Another excellent episode

Another great episode of Bare Metal Programming on the Raspberry Pi. I like the loading of executable code with xmodem over the UART Looking forward to the next.

Only issue I have is that one of the PDFs pointed to in the first episode for download is password protected.

I'd like to get a list of all the ARM ASM instructions.

Comment #2 posted on 2014-11-01 23:24:00 by Gabriel Evenfire

Password protected PDF...


Glad you are enjoying the series...

I just tried all the PDFs wtihin firefox and all opened up without asking for a password. Was it the ARM ARM that was giving you issues?

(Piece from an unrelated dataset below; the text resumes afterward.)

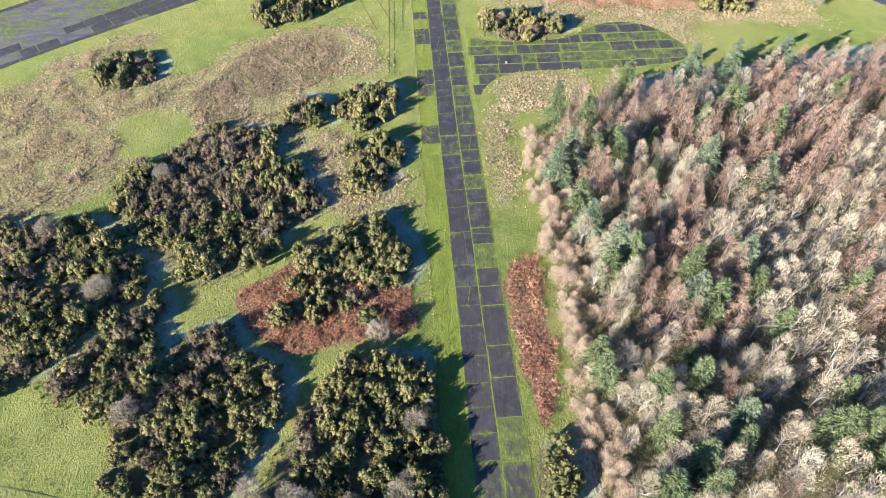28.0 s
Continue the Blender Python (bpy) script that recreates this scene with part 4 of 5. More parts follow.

I found a second link that has that document.

The ARM instructions are in section A3.

Here is a quick reference card that I found online and have used on occasion.

Now the RPI's ARM basically has support for "regular ARM" which is like 32-bit RISC, "thumb" which has a compressed form of regular ARM in 16-bit instructions and "jazelle" which is a mode where the ARM can interpret java bytecodes.

Regular is simple and elegant, and so is thumb from what I can see. But I have never used it. I've no interest in the Jazelle instructions for the time being. Now, newer ARM processors have support for 64-bit instructions mixed with 32-bit instructions (maybe even mixed with 16-bit instructions?). I'm not a fan of what they did there.

If you are still getting issues, email me. (see my profile)

Cheers, -- Gabriel Evenfire

Comment #3 posted on 2014-12-16 15:11:22 by Alison Chaiken

Would make a great basis for a hackfest

Parts 1 and 2 have about the right amount of content for a weekend workshop. It would be fun to have a "Bare Metal Programming on the Raspberry Pi" session as part of some weekend hackfest.